MADANINEWS.ID, JAKARTA –Pemerintah telah menyerahkan draf RUU Omnibus Law tentang Cipta Kerja/Ciptaker (sebelumnya Cipta Lapangan Kerja/Cilaka) ke DPR. Dalam draf yang beredar sebelumnya, RUU ini menghapus jaminan produk halal.
Di draf resmi yang sudah diserahkan ke DPR, jaminan produk halal tetap ada. Namun, standarnya diturunkan dari semula harus berdasarkan fatwa MUI, kini bahkan bisa berdasarkan pernyataan pengusaha pemilik produk
Format RUU Omnibus Law disusun berdasarkan revisi atas 79 UU yang sudah ada. Ada ketentuan UU yang dihapus, diedit, atau ditambahkan dari 79 UU itu di Omnibus Law Cipta Kerja. Ketentuan soal halal diatur dalam Pasal 49 RUU Cipta Kerja.
Pasal ini berisi revisi atas beberapa pasal di RUU Jaminan Produk Halal (JPH). Di antaranya, menghapus kewenangan tunggal MUI dalam menetapkan produk halal.
“Sertifikat Halal adalah pengakuan kehalalan suatu produk yang dikeluarkan oleh BPJPH berdasarkan fatwa halal,” demikian bunyi angka 10, Pasal 49 RUU Cipta Kerja.
Ketentuan itu mengubah ketentuan UU Jaminan Produk Halal yang menetapkan Fatwa MUI sebagai sumber hukum:”Sertifikat Halal adalah pengakuan kehalalan suatu Produk yang dikeluarkan oleh BPJPH berdasarkan fatwa halal tertulis yang dikeluarkan oleh MUI.” Angka 10 Pasal UU JPH.
Pelaku Usaha Bisa Ajukan Klaim Halal
Ketentuan lain Omnibus Law Cipta Kerja adalah jaminan halal bisa didasarkan pada pernyataan/klaim si pemilik usaha. Meski, klaim itu harus sesuai standar BPJPH.
Pasal 4A
(1) Untuk Pelaku Usaha Mikro dan Kecil, kewajiban bersertifikat halal sebagaimana dimaksud dalam Pasal 4 didasarkan pernyataan pelaku usaha Mikro dan Kecil.

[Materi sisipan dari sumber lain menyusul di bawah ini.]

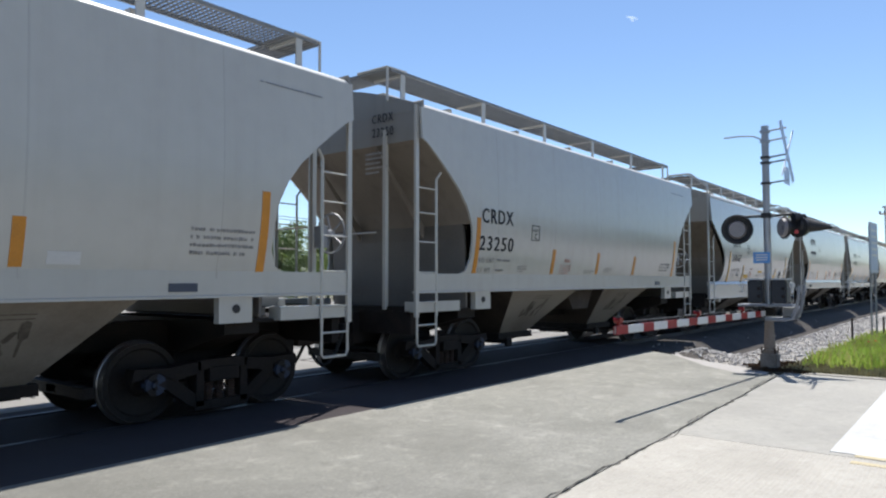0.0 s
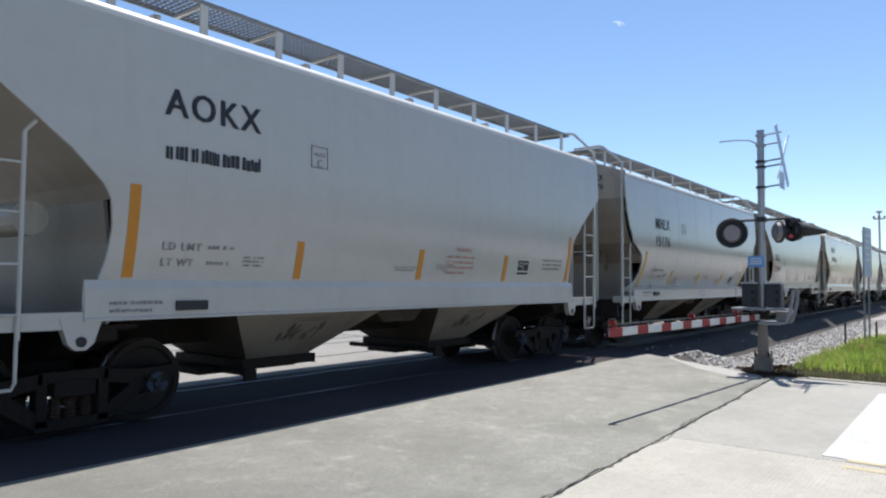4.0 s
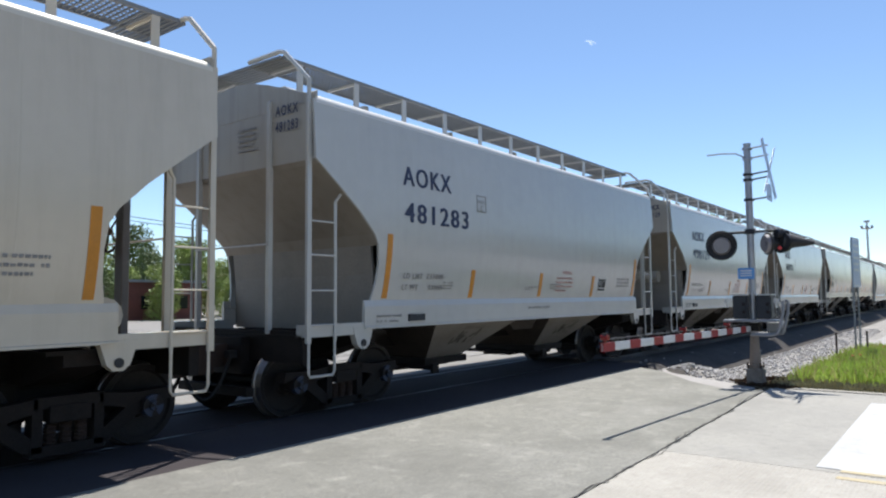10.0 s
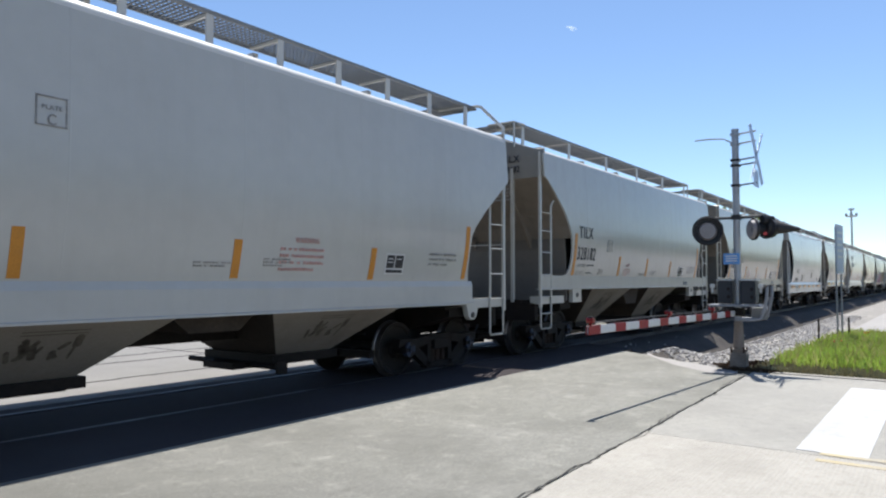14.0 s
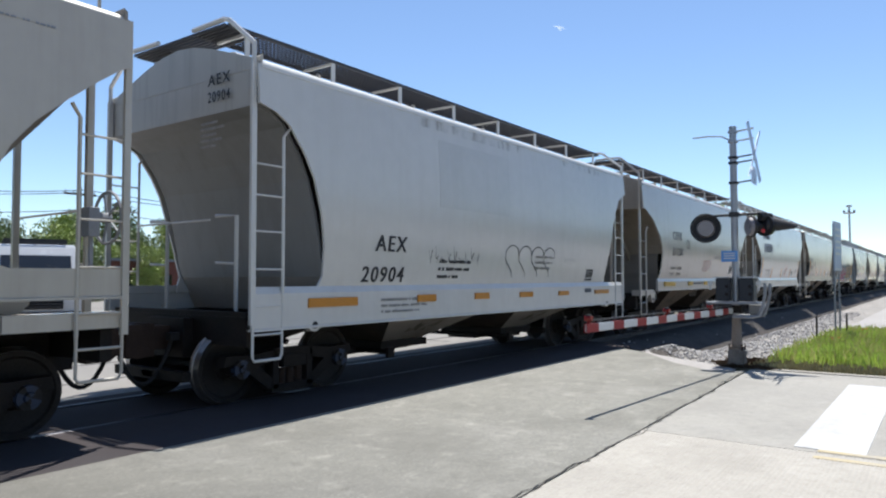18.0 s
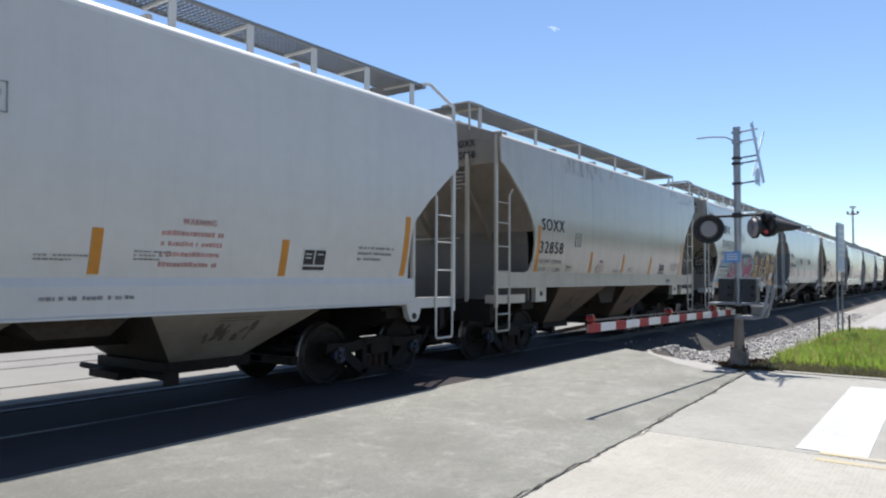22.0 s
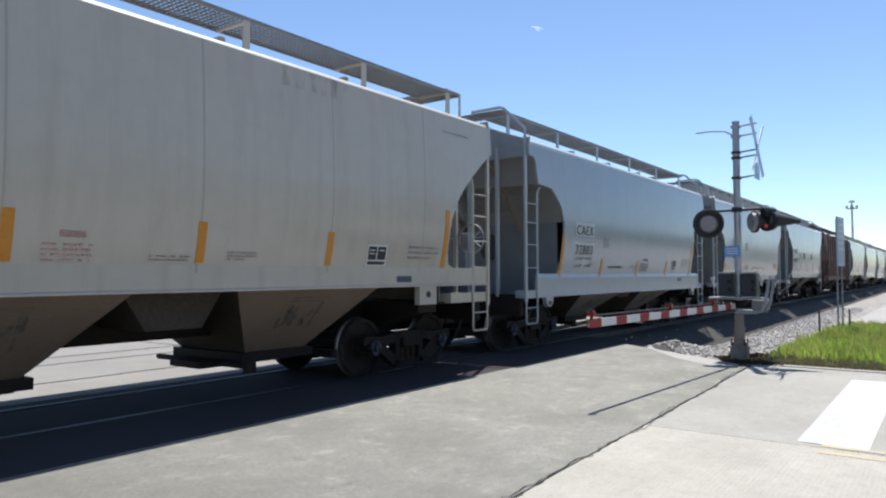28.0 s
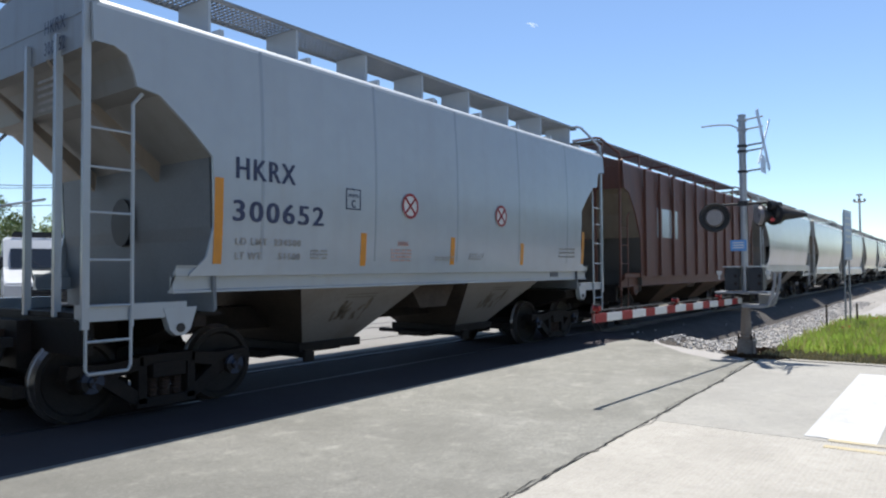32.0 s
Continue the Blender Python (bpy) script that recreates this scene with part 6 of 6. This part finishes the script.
kinds = [(made(crown(k, 8.0, 3.0)), made(trunk(k, 8.0, 3.0))) for k in range(4)]
rnd = random.Random(21)
spots = [(12 + k * 3.7 + rnd.uniform(-1.2, 1.2), 59 + rnd.uniform(-3, 3), rnd.uniform(.62, .86)) for k in range(30)]
spots += [(12 + k * 4.5 + rnd.uniform(-2, 2), 69 + rnd.uniform(-2, 3), rnd.uniform(1.0, 1.22)) for k in range(24)]
spots += [(26 + k * 5.0, 51 + rnd.uniform(-2, 2), rnd.uniform(.45, .60)) for k in range(8)]
spots += [(35, 34, .75), (41, 31, .8), (86, 24, 1.45), (112, 22, 1.45), (70, 26, 1.0)]
for k, (x, y, s) in enumerate(spots):
    c_me, t_me = kinds[k % 4]
    tr = thing("tree", "leafy spring-green tree behind the railway" if k % 3 else "dense darker green tree behind the railway", "tree", (x, y, -.25), "trees beyond the track")
    tr.rotation_euler, tr.scale = (0, 0, k * 1.7), (s, s, s)
    part("trunk", t_me, BARK, tr)
    part("crown", c_me, LEAVES[0 if k % 3 else 1], tr)

# unseen woods, added to close the horizon and darken the cars' reflections
def woods(bm):
    rnd = random.Random(77)
    for _ in range(15000):
        x = -120 + 620 * rnd.random()
        tall = 11.5 + 2.5 * noise.noise((x * .09, 0, 0)) + 1.6 * noise.noise((x * .4, 5, 0))
        p = Vector((x, -48 + rnd.uniform(-3, 3), tall * rnd.random() ** .8))
        a = Vector((rnd.gauss(0, 1), rnd.gauss(0, .6), rnd.gauss(0, 1))).normalized() * rnd.uniform(.5, 1.1)
        b = Vector((rnd.gauss(0, 1), rnd.gauss(0, .6), rnd.gauss(0, 1))).normalized() * rnd.uniform(.4, .9)
        bm.faces.new([bm.verts.new(q) for q in (p - a, p + b, p + a, p - b)])


solo("far_woods", woods, LEAVES[1], "unseen woods added behind the road to darken reflections", "woods", "stuff")

# utility poles and wires
for x, y in ((26, 53), (8, 58), (66, 54)):
    up = thing("utility_pole", "wooden utility pole with a crossarm", "utility pole", (x, y, -.3), "utility poles")
    part("pole", shared("upole", lambda bm: rod(bm, (0, 0, 0), (0, 0, 8.9), .16, 10, .11)), BARK, up)
    part("cross_arm", shared("uarm", lambda bm: box(bm, -1.2, 1.2, -.06, .06, 8.3, 8.45)), BARK, up)
    for q in (-1.1, -.5, .5, 1.1):
        part("insulator", shared("uins", lambda bm: rod(bm, (0, 0, 8.45), (0, 0, 8.65), .05, 8)), GALV, up, at=(q, 0, 0))
for q, z in ((-1.1, 8.3), (1.1, 8.3), (0, 6.9)):
    def wire(bm, q=q, z=z):
        pts = []
        for (xa, ya), (xb, yb) in (((-30, 66), (8, 58)), ((8, 58), (26, 53)), ((26, 53), (66, 54))):
            for i in range(9):
                a = i / 8
                pts.append((xa + (xb - xa) * a + q * .1, ya + (yb - ya) * a + q, z - 2.4 * a * (1 - a)))
        pipe(bm, pts, .03, 5)
    solo("overhead_wire", wire, BLACK, "sagging overhead wire between the poles", "wire", group="overhead wires")

# parked vehicles and a low building
VANWHITE = mat("white_vehicle_paint", (0.52, 0.53, 0.54), 0.25, 0, 0.04, 2, 0.0, spec=0.6)
GLASS = mat("dark_vehicle_glass", (0.015, 0.018, 0.022), 0.08, 0, 0.1, 2, 0.0, spec=0.7)
BRICKRED = mat("red_brown_wall", (0.16, 0.06, 0.045), 0.85, 0, 0.2, 2, 0.3, 25)


def vehicle(name, label, cat, at, turn, outline, width, windows, wheels, wr):
    v = thing(name, label, cat, at)
    v.rotation_euler = (0, 0, turn)
    part("body", made(lambda bm: (prism(bm, outline, -width / 2, width / 2), bevel(bm, .05, 2))), VANWHITE, v)
    for pts, y0, y1 in windows:
        part("window", made(lambda bm: prism(bm, pts, y0, y1)), GLASS, v)
    for x in wheels:
        for s in (-1, 1):
            w = part("wheel", shared(("vwheel", wr), lambda bm: rod(bm, (0, -.12, 0), (0, .12, 0), wr, 20)), RUBBER, v, at=(x, s * (width / 2 - .1), wr))
            part("rim", shared(("vrim", wr), lambda bm: rod(bm, (0, -.125, 0), (0, .125, 0), wr * .55, 14)), GALV, w)
    for s in (-1, 1):
        part("headlight", shared("vhead", lambda bm: box(bm, -.02, .02, -.16, .16, -.1, .1)), TAPEWHITE, v, at=(outline[0][0] - .01, s * (width / 2 - .35), .85))
    part("bumper", made(lambda bm: box(bm, outline[0][0] - .08, outline[0][0] + .05, -width / 2 + .05, width / 2 - .05, .42, .62)), BLACK, v)
    return v


truck = vehicle("work_truck", "white work truck waiting beyond the crossing, dark rack on its roof", "truck", (10.35, 23.9, 0), radians(70),
                [(-1.6, .55), (-1.66, 1.28), (-1.45, 1.40), (-.55, 1.74), (-.17, 2.38), (.03, 2.70), (.25, 2.76), (5.0, 2.76), (5.0, .6)], 2.34,
                [([(-.57, 1.76), (-.19, 2.37), (-.22, 2.39), (-.62, 1.77)], -.98, .98), ([(-.33, 1.78), (.0, 2.32), (.65, 2.34), (.65, 1.78)], -1.185, 1.185)], (-.75, 3.6), .46)
part("grille", made(lambda bm: [box(bm, -1.70, -1.63, -.62, .62, .74 + .09 * k, .79 + .09 * k) for k in range(5)]), BLACK, truck)
part("grille_panel", made(lambda bm: box(bm, -1.675, -1.60, -.66, .66, .70, 1.18)), GLASS, truck)
for q in (-1.32, 1.32):
    part("wing_mirror", made(lambda bm: (box(bm, -.42, -.34, q - .12, q + .12, 1.72, 2.14), bevel(bm, .03))), BLACK, truck)
part("roof_rack", made(lambda bm: [box(bm, .1, 2.2, y - .03, y + .03, 2.86, 2.92) for y in (-.85, 0, .85)] + [box(bm, x - .03, x + .03, -.9, .9, 2.78, 2.94) for x in (.15, .9, 1.6, 2.2)]), BLACK, truck)
part("wiper", made(lambda bm: [rod(bm, (-.62, y, 1.77), (-.40, y + .45, 2.10), .012, 5) for y in (-.7, .1)]), BLACK, truck)
vehicle("shuttle_bus", "white shuttle bus with dark windows parked beyond the crossing", "bus", (15.6, 46.5, 0), radians(75),
        [(-3.6, .5), (-3.65, 1.2), (-3.0, 1.4), (-2.6, 2.9), (-2.4, 3.2), (3.6, 3.2), (3.6, .55)], 2.3,
        [([(-3.02, 1.45), (-2.66, 2.75), (-2.7, 2.77), (-3.07, 1.47)], -1.0, 1.0), ([(-2.3, 1.6), (-2.3, 2.5), (3.3, 2.5), (3.3, 1.6)], -1.165, 1.165)], (-2.5, 2.3), .44)
vehicle("pickup_truck", "white pickup truck standing beyond the crossing", "pickup", (18.6, 40.0, 0), radians(68),
        [(-2.7, .45), (-2.75, .95), (-1.4, 1.1), (-.8, 1.75), (.5, 1.8), (.8, 1.15), (2.7, 1.15), (2.7, .5)], 1.95,
        [([(-1.42, 1.13), (-.86, 1.72), (-.89, 1.74), (-1.46, 1.15)], -.85, .85), ([(-1.2, 1.15), (-.75, 1.65), (.45, 1.68), (.7, 1.15)], -.985, .985)], (-1.8, 1.8), .38)
bld = thing("low_building", "low red-brown building with a flat roof", "building", (30.5, 56.5, -.3))
part("wall", made(lambda bm: box(bm, -5, 5, -3, 3, 0, 3.4)), BRICKRED, bld)
part("roof", made(lambda bm: box(bm, -5.2, 5.2, -3.2, 3.2, 3.4, 3.6)), PATCHGREY, bld)
for x in (-3, 0, 3):
    part("window", shared("bwin", lambda bm: box(bm, -.6, .6, -3.03, -2.99, 1.2, 2.3)), GLASS, bld, at=(x, 0, 0))


# a small cloud that drifts slowly
CLOUD = bpy.data.materials.new("thin_white_cloud")
CLOUD.use_nodes = True
nt = CLOUD.node_tree
veil, clear, soft, through_light, both = (nt.nodes.new(k) for k in ("ShaderNodeMixShader", "ShaderNodeBsdfTransparent", "ShaderNodeBsdfDiffuse", "ShaderNodeBsdfTranslucent", "ShaderNodeMixShader"))
soft.inputs[0].default_value = through_light.inputs[0].default_value = (.95, .95, .95, 1)
nt.links.new(soft.outputs[0], both.inputs[1])
nt.links.new(through_light.outputs[0], both.inputs[2])
veil.inputs[0].default_value = 0.07
both.inputs[0].default_value = 0.75
nt.links.new(clear.outputs[0], veil.inputs[1])
nt.links.new(both.outputs[0], veil.inputs[2])
nt.links.new(veil.outputs[0], nt.nodes["Material Output"].inputs["Surface"])


def puffs(bm):
    rnd = random.Random(2)
    for k in range(9):
        c = Vector((-14 + 3.6 * k + rnd.uniform(-1, 1), rnd.uniform(-5, 5), rnd.uniform(-.6, .6)))
        bmesh.ops.create_icosphere(bm, subdivisions=3, radius=rnd.uniform(1.6, 3.4), matrix=Matrix.Translation(c) @ Matrix.Diagonal((1.9, 1.5, .35, 1)))


CLOUD_A, CLOUD_B = (1296, 540, 524), (1238, 688, 505)
cloud = solo("cloud", puffs, CLOUD, "small thin white cloud in the blue sky", "cloud", "stuff", smooth=True)


# ---------------------------------------------------------------- what moves
WHEEL_R = 0.457


def motions():
    steps = [k for k in range(33)]
    for car, x0 in CARS:
        walk(car, [(t, pose(x0 - travel(t), TRACK_Y, 0)) for t in steps])
    for ob, number, w in WHEELSETS:
        x0 = next(x for car, x in CARS if ob.parent.parent == car)
        near = [k / FPS for k in range(int(32 * FPS) + 1) if -9 < x0 - travel(k / FPS) < 26]
        rows = []
        here = Matrix.Translation((w, 0, WHEEL_R))
        for t in near:
            rows.append((t, here @ Matrix.Rotation(-((travel(t) / WHEEL_R) % (2 * math.pi)), 4, "Y")))
        if not rows:
            rows = [(0.0, here), (32.0, here)]
        if rows[0][0] > 0.02:
            rows.insert(0, (0.0, rows[0][1]))
        if rows[-1][0] < 31.98:
            rows.append((32.0, rows[-1][1]))
        walk(ob, rows)
    walk(cloud, [(0.0, pose(*CLOUD_A)), (32.0, pose(*CLOUD_B))])


motions()
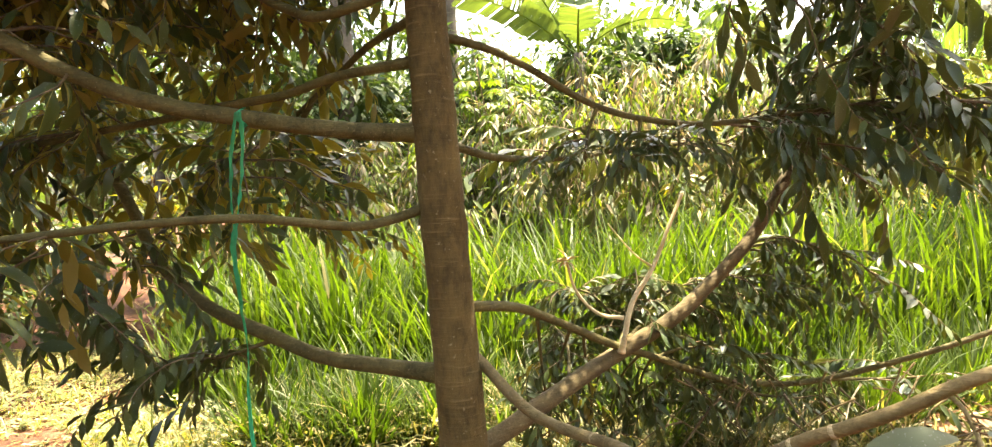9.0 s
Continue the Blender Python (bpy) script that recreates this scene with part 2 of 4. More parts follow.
PROFILE = ((0.0, 0.04), (0.10, 0.45), (0.32, 0.96), (0.58, 1.0), (0.80, 0.66), (0.93, 0.24), (1.0, 0.02))
OVAL = ((0.0, 0.04), (0.36, 0.94), (0.72, 0.80), (1.0, 0.02))
SHORT = ((0.0, 0.05), (0.22, 0.80), (0.52, 1.0), (0.82, 0.58), (1.0, 0.02))


def leaf(geo, base, ahead, up, length, width, droop=0.35, fold=0.25, top=0, under=None, thick=0.0012, profile=PROFILE):
    """One leaf blade, folded along its midrib and bent down; an underside of its own where one is given."""
    ahead = ahead.normalized()
    side = ahead.cross(up).normalized()
    up = side.cross(ahead)
    rows, n = [], len(profile)
    for s, w in profile:
        bend = droop * s * s
        c = base + ahead * (length * s * (1 - 0.25 * droop * s)) - up * (length * bend)
        h = width * 0.5 * w
        rows.append((c - side * h + up * (h * fold), c, c + side * h + up * (h * fold)))
    layers = ((0.0, top, False),) if under is None else ((0.0, top, False), (-thick, under, True))
    for off, m, flip in layers:
        verts = [p + up * off for r in rows for p in r]
        faces = []
        for i in range(n - 1):
            for k in (0, 1):
                q = (3 * i + k, 3 * i + k + 1, 3 * i + 4 + k, 3 * i + 3 + k)
                faces.append(q[::-1] if flip else q)
        geo.add(verts, faces, m)


def blade(geo, base, yaw, length, width, lean, bend, mat=0, segs=5):
    """One long grass blade that rises and arches over."""
    d = Vector((math.cos(yaw), math.sin(yaw), 0))
    side = Vector((-d.y, d.x, 0))
    verts, p, ang = [], Vector(base), lean
    for i in range(segs + 1):
        s = i / segs
        w = width * (0.55 + 0.9 * s if s < 0.5 else 2.0 * (1 - s)) * 0.5 + 0.0008
        verts += [p - side * w, p + side * w]
        ang = lean + bend * s * s
        p = p + (d * math.sin(ang) + Vector((0, 0, math.cos(ang)))) * (length / segs)
    geo.add(verts, [(2 * i, 2 * i + 1, 2 * i + 3, 2 * i + 2) for i in range(segs)], mat)


# ---- ground ----


def ground_height(x, y):
    near = max(0.0, 1 - max(0.0, math.hypot(x + 0.3, y - 3.0) - 5) / 4)
    v = Vector((x, y, 0))
    h = 0.035 * noise.noise(v * 0.9) + near * (0.030 * noise.noise(v * 3.1) + 0.022 * noise.noise(v * 8.0) + 0.012 * noise.noise(v * 19))
    return h - 0.01


def axis(lo, hi, step, far):
    a = list(np.arange(lo, hi, step))
    s, x, right = step, hi, []
    while x < far:
        right.append(x)
        s *= 1.22
        x += s
    s, x, left = step, lo, []
    while x > -far:
        s *= 1.22
        x -= s
        left.append(x)
    return left[::-1] + a + right


def build_ground():
    xs, ys = axis(-2.9, 1.9, 0.035, 400), axis(1.3, 5.2, 0.035, 400)
    g = Geo()
    g.add([(x, y, ground_height(x, y)) for y in ys for x in xs],
          [(j * len(xs) + i, j * len(xs) + i + 1, (j + 1) * len(xs) + i + 1, (j + 1) * len(xs) + i) for j in range(len(ys) - 1) for i in range(len(xs) - 1)], 0)
    return tagged(new("ground", g.mesh("ground", [SOIL])), "cloddy red-brown orchard soil, partly shaded by the tree", "ground", kind="structure")


build_ground()

# ---- the durian tree ----
rng = random.Random(7)
TREE = thing("durian_tree", "young durian tree with brown trunk and drooping dark green leaves", "tree", (0, 2.6, 0))
ROOT = Vector((0, 2.6, 0))


def trunk_radius(z):
    return float(np.interp(z, (0, 0.12, 0.4, 1.0, 1.7, 2.4, 3.2, 4.3, 5.0, 6.2, 7.0), (0.118, 0.098, 0.092, 0.082, 0.078, 0.069, 0.064, 0.056, 0.040, 0.020, 0.008)))


def trunk_lean(z):
    """How far the trunk bends aside at a height."""
    return float(np.interp(z, (0, 0.4, 1.0, 1.7, 2.4, 3.3, 4.4, 7.0), (0.042, 0.042, 0.028, 0.006, -0.008, -0.012, -0.045, -0.10)))


def build_trunk():
    g = Geo()
    line = [Vector((trunk_lean(z), 0.012 * math.cos(z * 0.9) - 0.012, z)) for z in np.linspace(-0.12, 7.0, 150)]
    ring = random.Random(3)
    rings = [ring.uniform(0.1, 6) for _ in range(34)]

    def rad(t):
        z = -0.12 + 7.12 * t
        return trunk_radius(max(z, 0)) + sum(0.0035 * math.exp(-((z - r) / 0.018) ** 2) for r in rings)
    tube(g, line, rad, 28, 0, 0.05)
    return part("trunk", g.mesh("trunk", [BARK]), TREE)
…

(2) Pernyataan Pelaku Usaha Mikro dan Kecil sebagaimana dimaksud pada ayat (1) berdasarkan standar halal yang ditetapkan oleh BPJPH
Ketentuan soal standar halal diatur dalam UU Jaminan Produk Halal
Ormas Islam Dilibatkan Jamin Produk Halal
Dengan menghapus fatwa MUI sebagai rujukan utama menetapkan produk halal, RUU Omnibus Law menambahkan unsur ormas Islam sebagai tambahan rujukan, selain MUI, Lembaga Pemeriksa Halal (LPH) dan kementerian/lembaga.Penambahan itu dilakukan dengan merevisi Pasal 7 UU JPH sebagai berikut:
(1.) Dalam melaksanakan wewenang sebagaimana dimaksud dalam Pasal 6, BPJPH bekerja sama dengan:
a. kementerian dan/atau lembaga terkait;
b. LPH; dan
c. MUI.
(2) Selain bekerja sama sebagaimana dimaksud pada ayat (1), BPJPH dapat bekerja sama dengan Ormas Islam yang berbadan hukum.
(3) Ketentuan lebih lanjut mengenai kerja sama sebagaimana dimaksud pada ayat (2) diatur dengan Peraturan Pemerintah.
Pasal 10
(1) Kerja sama BPJPH dengan MUI dan Ormas Islam yang berbadan hukum dilakukan dalam hal penetapan kehalalan Produk.
(2) Penetapan kehalalan produk diterbitkan MUI dan Ormas Islam yang berbadan hukum dalam bentuk Keputusan Penetapan Halal Produk.